### [Data block]
____

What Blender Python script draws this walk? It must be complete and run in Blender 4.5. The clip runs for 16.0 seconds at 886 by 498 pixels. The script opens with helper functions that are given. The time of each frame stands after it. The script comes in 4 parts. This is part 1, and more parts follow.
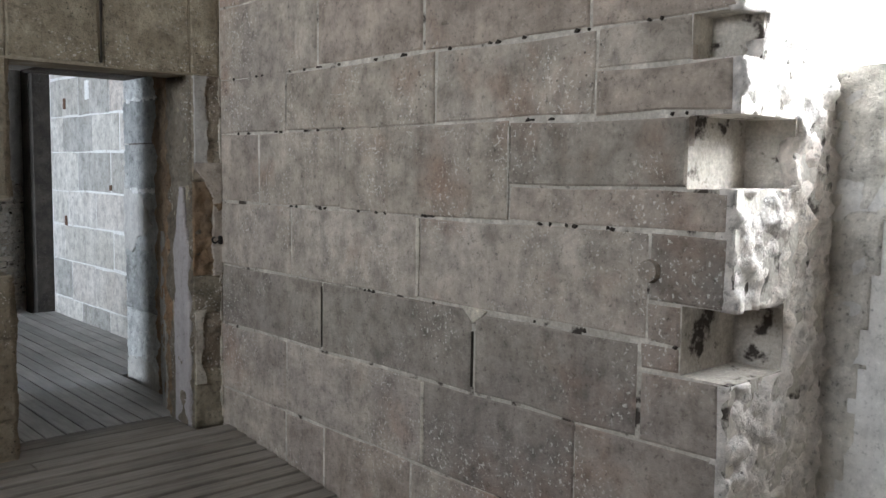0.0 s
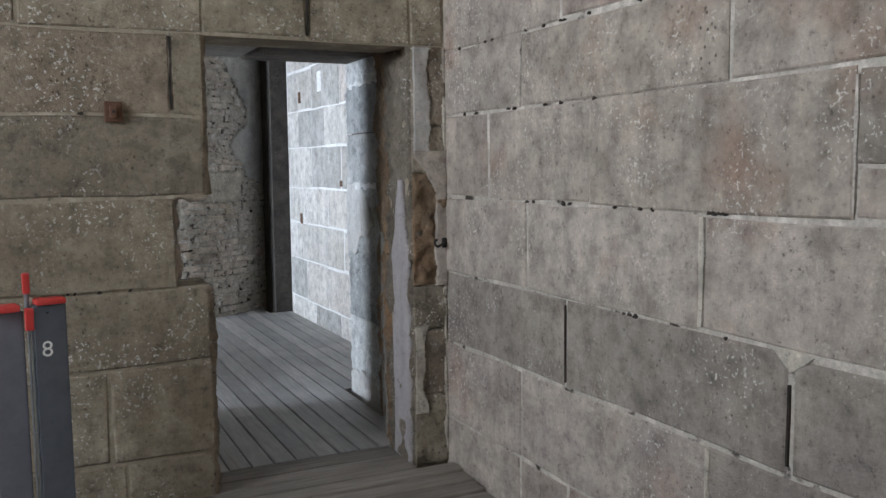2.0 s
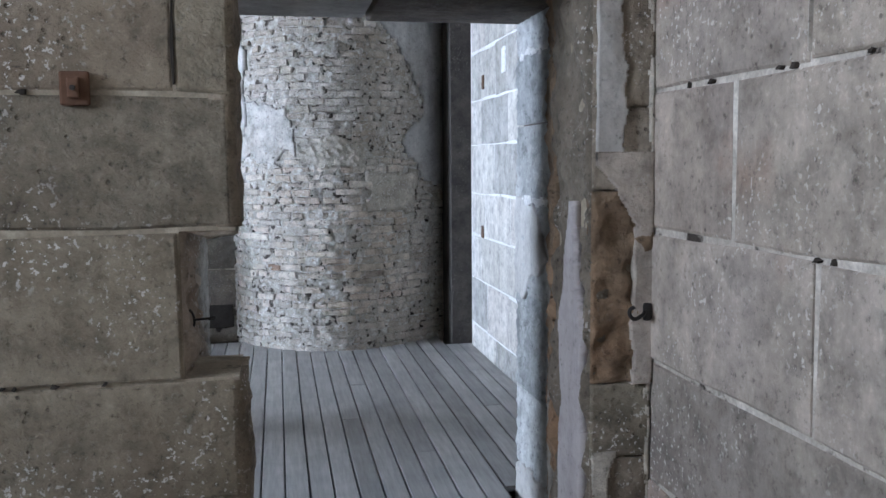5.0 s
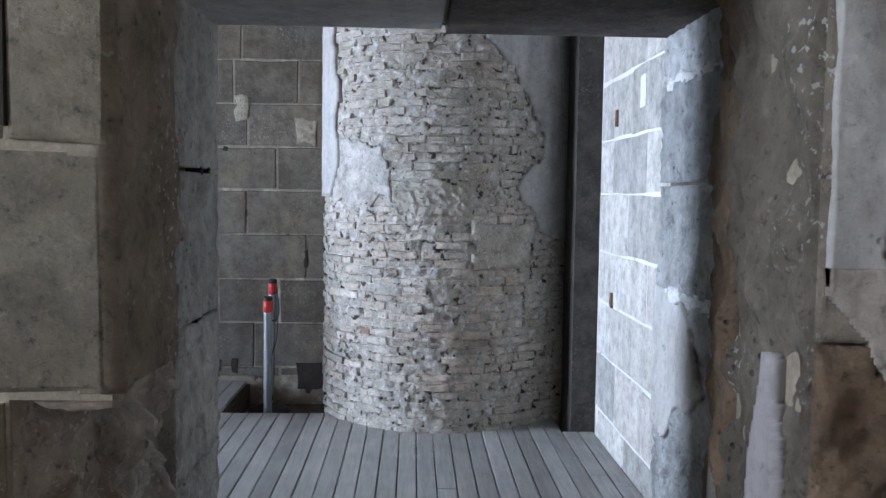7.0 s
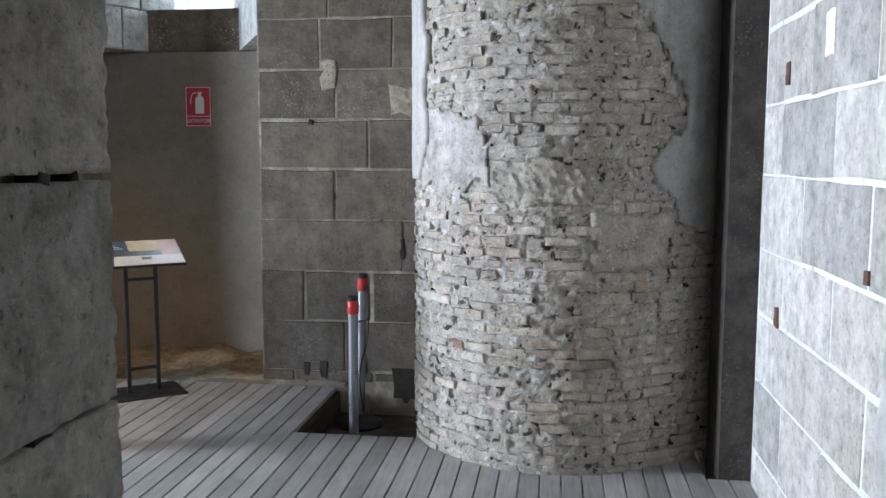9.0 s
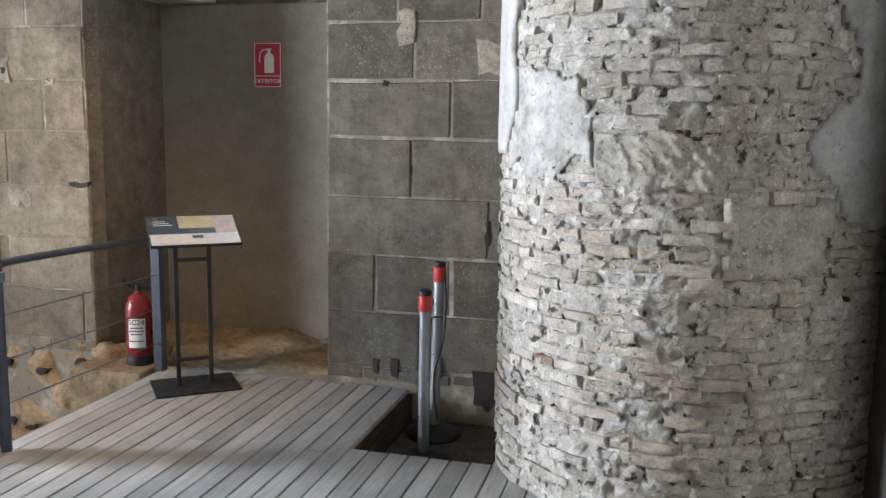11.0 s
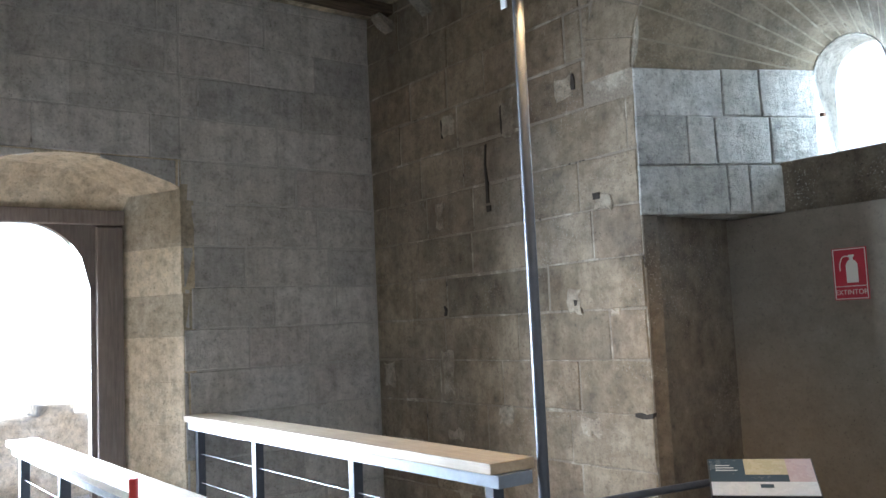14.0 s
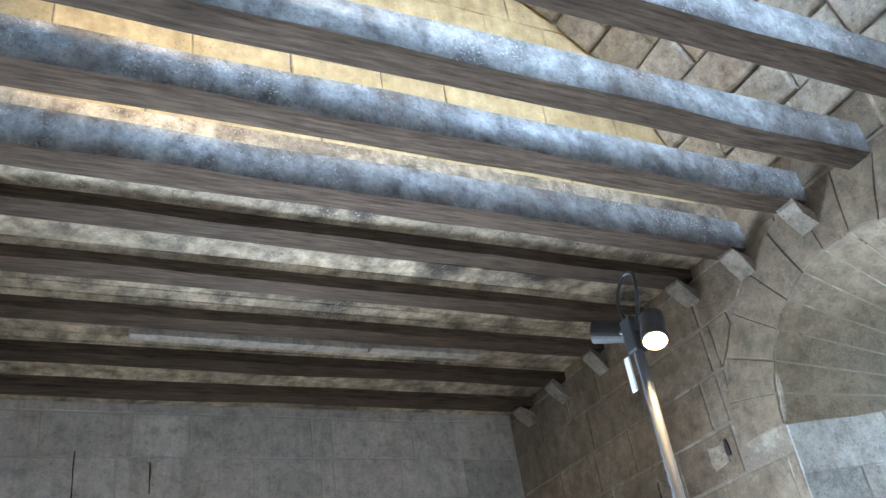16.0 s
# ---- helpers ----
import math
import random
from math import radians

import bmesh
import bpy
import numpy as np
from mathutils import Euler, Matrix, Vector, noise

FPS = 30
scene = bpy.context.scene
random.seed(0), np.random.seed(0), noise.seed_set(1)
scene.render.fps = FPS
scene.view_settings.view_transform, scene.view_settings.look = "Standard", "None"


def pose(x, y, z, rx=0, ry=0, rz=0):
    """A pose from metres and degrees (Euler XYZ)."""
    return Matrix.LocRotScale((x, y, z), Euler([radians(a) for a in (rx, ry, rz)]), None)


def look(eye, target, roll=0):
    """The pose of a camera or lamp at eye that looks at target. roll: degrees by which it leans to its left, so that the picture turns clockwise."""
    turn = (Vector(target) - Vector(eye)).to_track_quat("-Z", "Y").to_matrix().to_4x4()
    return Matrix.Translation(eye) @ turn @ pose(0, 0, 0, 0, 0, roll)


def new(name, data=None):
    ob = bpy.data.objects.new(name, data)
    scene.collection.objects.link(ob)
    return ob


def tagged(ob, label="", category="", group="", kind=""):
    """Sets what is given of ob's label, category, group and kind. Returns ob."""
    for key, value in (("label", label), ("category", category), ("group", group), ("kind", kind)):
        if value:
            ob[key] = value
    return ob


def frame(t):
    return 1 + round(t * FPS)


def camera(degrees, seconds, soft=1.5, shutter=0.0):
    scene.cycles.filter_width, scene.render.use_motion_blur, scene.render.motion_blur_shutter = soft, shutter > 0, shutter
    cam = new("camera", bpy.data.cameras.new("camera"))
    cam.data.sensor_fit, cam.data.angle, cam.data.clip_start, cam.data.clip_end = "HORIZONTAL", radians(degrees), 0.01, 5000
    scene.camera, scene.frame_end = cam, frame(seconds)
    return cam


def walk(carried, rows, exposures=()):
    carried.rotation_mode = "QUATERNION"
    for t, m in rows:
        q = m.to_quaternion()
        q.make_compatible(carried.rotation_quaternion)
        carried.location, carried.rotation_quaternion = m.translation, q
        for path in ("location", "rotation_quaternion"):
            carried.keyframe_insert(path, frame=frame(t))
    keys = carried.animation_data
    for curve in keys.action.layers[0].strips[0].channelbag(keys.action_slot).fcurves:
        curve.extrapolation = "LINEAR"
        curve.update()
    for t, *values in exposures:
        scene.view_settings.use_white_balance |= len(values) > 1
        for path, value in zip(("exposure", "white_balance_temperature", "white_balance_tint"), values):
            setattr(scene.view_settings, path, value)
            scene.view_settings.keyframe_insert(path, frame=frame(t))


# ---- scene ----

____

Begin at the first line of the data above and repeat each line exactly, stopping after the line containing "import numpy as np". Omit the pictures.

### [Answer]
What Blender Python script draws this walk? It must be complete and run in Blender 4.5. The clip runs for 16.0 seconds at 886 by 498 pixels. The script opens with helper functions that are given. The time of each frame stands after it. The script comes in 4 parts. This is part 1, and more parts follow.
0.0 s
2.0 s
5.0 s
7.0 s
9.0 s
11.0 s
14.0 s
16.0 s
# ---- helpers ----
import math
import random
from math import radians

import bmesh
import bpy
import numpy as np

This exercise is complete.